Crown Office sources have confirmed that they are ready to examine the case of Al-Amin Khalifa Fhimah, who in 2001 was found not guilty of blowing up Pan Am flight 103.

Mr Fhimah's defence argued successfully that the case against him amounted to "inference upon inference".

Over the summer Scottish prosecutors interviewed the Libyan defector Moussa Koussa, Colonel Gaddafi's former foreign minister. It is understood that he was asked a series of questions about Mr Fhimah.

The key changes in the Double Jeopardy (Scotland) Act were backed unanimously by MSPs in March.

A second trial will be permitted in very serious cases where, after an acquittal, "compelling new evidence" emerges to "substantially strengthen" the case against the suspect. The measures will also allow a suspect to face retrial on a more serious charge if the victim has died since the original trial.

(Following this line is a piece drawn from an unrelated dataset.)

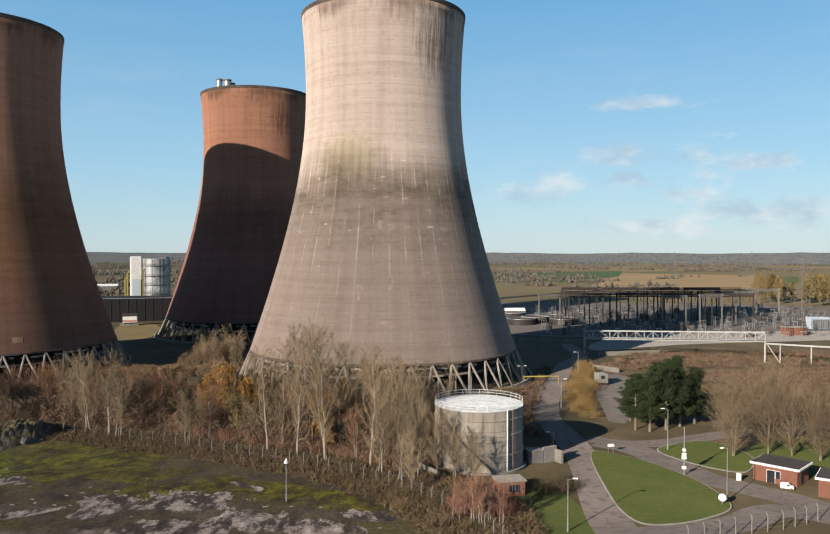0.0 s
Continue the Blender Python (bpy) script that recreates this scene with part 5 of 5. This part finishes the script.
for k in range(7):
    q = q0.lerp(q1, k / 6)
    part("frame", Geo().beam(q, q + Vector((0, 0, 6.2)), 0.3, 0.3).beam(q + Vector((0, 1.8, 0)), q + Vector((0, 1.8, 6.2)), 0.3, 0.3).beam(q + Vector((0, -0.3, 6.1)), q + Vector((0, 2.1, 6.1)), 0.3, 0.3), M_GREYSTEEL, pl)
pw = thing("perimeter_wall", (0, 0, 0), "low pale concrete perimeter wall by the bridge", "wall")
for (x0, y0), (x1, y1) in (((71.1, 292.8), (99.9, 298.9)), ((61.2, 259.6), (68.2, 251.6))):
    part("panel", Geo().beam((x0, y0, 0.8), (x1, y1, 0.8), 0.25, 1.6), M_CONC, pw)


# ---- substation ----
def lattice(a, b, w, n, r=0.06):
    """A square lattice boom of thin angles."""
    a, b = Vector(a), Vector(b)
    d = (b - a).normalized()
    s = d.orthogonal().normalized() * w / 2
    u = d.cross(s).normalized() * w / 2
    cs = [s + u, s - u, -s - u, u - s]
    segs = [[*(a + c), *(b + c), r, r] for c in cs]
    for k in range(n):
        p, q = a.lerp(b, k / n), a.lerp(b, (k + 1) / n)
        for i in range(4):
            segs.append([*(p + cs[i]), *(q + cs[(i + 1) % 4]), r * 0.7, r * 0.7])
    return segs


def portal(x, y, span, h, mat, label, turn=0.0, bays=1, solid=False):
    t = thing("substation_portal", pose(x, y, 0, 0, 0, turn), label, "steel portal", "substation portals")
    for k in range(bays + 1):
        if solid:
            part("column", Geo().box(k * span - 0.3, -0.3, 0, k * span + 0.3, 0.3, h), mat, t)
        else:
            part("column", mesh_from("column", [sticks(lattice((k * span, 0, 0), (k * span, 0, h), 1.0, 14, 0.11), 4)]), mat, t)
        part("cap", Geo().box(k * span - 0.6, -0.6, h, k * span + 0.6, 0.6, h + 0.9), mat, t)
    part("beam", mesh_from("beam", [sticks(lattice((0, 0, h), (bays * span, 0, h), 1.1, 10 * bays, 0.13), 4)]), mat, t)
    for k in range(bays * 3):
        xx = span * (k + 0.5) / 3
        part("insulator", Geo().tube((xx, 0, h - 3.2), (xx, 0, h - 0.6), 0.16, 0.16, 6), M_DARKSTEEL, t)
    return t


for r, yy in enumerate((412, 446, 482)):
    for c in range(4):
        portal(84 + 26 * c + 5 * r, yy, 11, 17.0 - 0.6 * (r % 2), M_DARKSTEEL, "dark steel portal with hanging insulators", -4 + 2 * r, 2, True)
for c, (px, py) in enumerate(((69.4, 422.6), (125.8, 383.0), (148.5, 393.5), (179.6, 422.5))):
    portal(px, py, 12, 17.5 if c else 16, M_GREYSTEEL, "tall pale grey steel portal in the substation", 5, 1, True)
portal(*(217.2, 504.4), 26, 15.0, M_STEEL, "wide pale steel portal beside the substation", 0, 1, True)
for r in range(6):
    bb = thing("busbar", (0, 0, 0), "long dark tubular busbar high over the substation", "busbar", "substation busbars")
    y0 = 400 + 19 * r
    part("tube", Geo().tube((76 + 4 * r, y0, 16.6), (176 + 8 * r, y0 + 6, 16.6), 0.28, n=6), M_DARKSTEEL, bb)


def switchgear(kind):
    t = thing("switchgear", (0, 0, 0), ("grey post insulators on a steel stand", "dark circuit breaker on a steel stand", "grey transformer tank with bushings")[kind], "switchgear", "substation switchgear")
    if kind < 2:
        part("stand", Geo().box(-1.5, -0.15, 2.2, 1.5, 0.15, 2.6).box(-1.2, -0.1, 0, -1.0, 0.1, 2.2).box(1.0, -0.1, 0, 1.2, 0.1, 2.2), M_STEEL, t)
        for x in (-1.2, 0, 1.2):
            g2 = Geo().tube((x, 0, 2.6), (x, 0, 5.2 + kind), 0.13, 0.1, 6)
            for z in range(5):
                g2.tube((x, 0, 2.9 + 0.5 * z), (x, 0, 3.0 + 0.5 * z), 0.26, 0.2, 6)
            part("insulator", g2, M_DARKSTEEL if kind else M_GREYSTEEL, t)
        part("contact_bar", Geo().tube((-1.3, 0, 5.3 + kind), (1.3, 0, 5.3 + kind), 0.08, n=5), M_STEEL, t)
    else:
        part("tank", Geo().bevel_box(-1.8, -1.2, 0.3, 1.8, 1.2, 3.2, 0.15), M_GREYSTEEL, t)
        for k in range(6):
            part("radiator", Geo().box(-1.5 + 0.55 * k, -1.7, 0.6, -1.3 + 0.55 * k, -1.2, 2.8), M_GREYSTEEL, t)
        for x in (-1, 0, 1):
            part("bushing", Geo().tube((x, 0, 3.2), (x * 1.2, 0, 5.0), 0.2, 0.1, 6), M_DARKSTEEL, t)
    return t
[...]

The principle of double jeopardy dates back more than 800 years. "the law needed to be modernised to ensure that it is fit for the 21st century and I am delighted this day has come," said Kenny MacAskill, Scotland's Justice Secretary.

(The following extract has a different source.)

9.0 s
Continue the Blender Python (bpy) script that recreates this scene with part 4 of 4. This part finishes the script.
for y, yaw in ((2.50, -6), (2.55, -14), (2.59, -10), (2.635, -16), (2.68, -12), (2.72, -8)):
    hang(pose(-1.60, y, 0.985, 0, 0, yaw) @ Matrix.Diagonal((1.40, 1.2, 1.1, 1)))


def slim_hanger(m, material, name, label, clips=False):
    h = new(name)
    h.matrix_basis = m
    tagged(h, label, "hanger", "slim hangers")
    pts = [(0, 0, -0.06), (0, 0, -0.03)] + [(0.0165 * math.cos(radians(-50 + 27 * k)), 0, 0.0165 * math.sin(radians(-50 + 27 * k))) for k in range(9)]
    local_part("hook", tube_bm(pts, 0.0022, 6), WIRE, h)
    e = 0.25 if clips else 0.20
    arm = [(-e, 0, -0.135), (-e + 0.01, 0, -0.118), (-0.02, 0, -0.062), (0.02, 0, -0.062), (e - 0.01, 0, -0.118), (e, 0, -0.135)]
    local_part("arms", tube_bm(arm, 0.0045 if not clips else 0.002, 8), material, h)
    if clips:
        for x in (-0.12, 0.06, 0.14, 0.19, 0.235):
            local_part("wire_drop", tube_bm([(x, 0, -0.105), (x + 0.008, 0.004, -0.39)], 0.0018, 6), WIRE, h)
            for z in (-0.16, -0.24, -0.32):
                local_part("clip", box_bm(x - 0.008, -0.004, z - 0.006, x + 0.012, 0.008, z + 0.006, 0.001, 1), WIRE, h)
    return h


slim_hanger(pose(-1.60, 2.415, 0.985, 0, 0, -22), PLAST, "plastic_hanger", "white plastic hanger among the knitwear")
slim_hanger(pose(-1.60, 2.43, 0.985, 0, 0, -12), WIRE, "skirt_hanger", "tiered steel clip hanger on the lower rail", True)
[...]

Robert Black, a professor of Scottish law at Edinburgh University said that he would be "astounded" if prosecutors sought to re-indict Mr Fhimah.

"The Crown Office is just as aware as the rest of us are that the astonishing thing about the Zeist trial was not the acquittal of Fhimah but the conviction of Abdelbaset Megrahi," he wrote in his blog

"Any new evidence that has emerged since 2001 points clearly towards the innocence of the accused Libyans rather than their guilt, as the Scottish Criminal Cases Review Commission amongst others has pointed out." 

[This story now features in a news item in the Scottish lawyers' magazine The Firm headlined Professor challenges Crown Office spin over Pan Am 103 double jeopardy retrial.]


  1. Well done, Professor Black.

    You know as well as I do that Mr Fhimah had nothing to do with Lockerbie.

    No plausible connection can be made with him and the crime. He was not at Luqa Airport on 12 December 1988.

    If he was not there, how did he breach security?

  2. I am baffled as to what the "compelling new evidence" could be.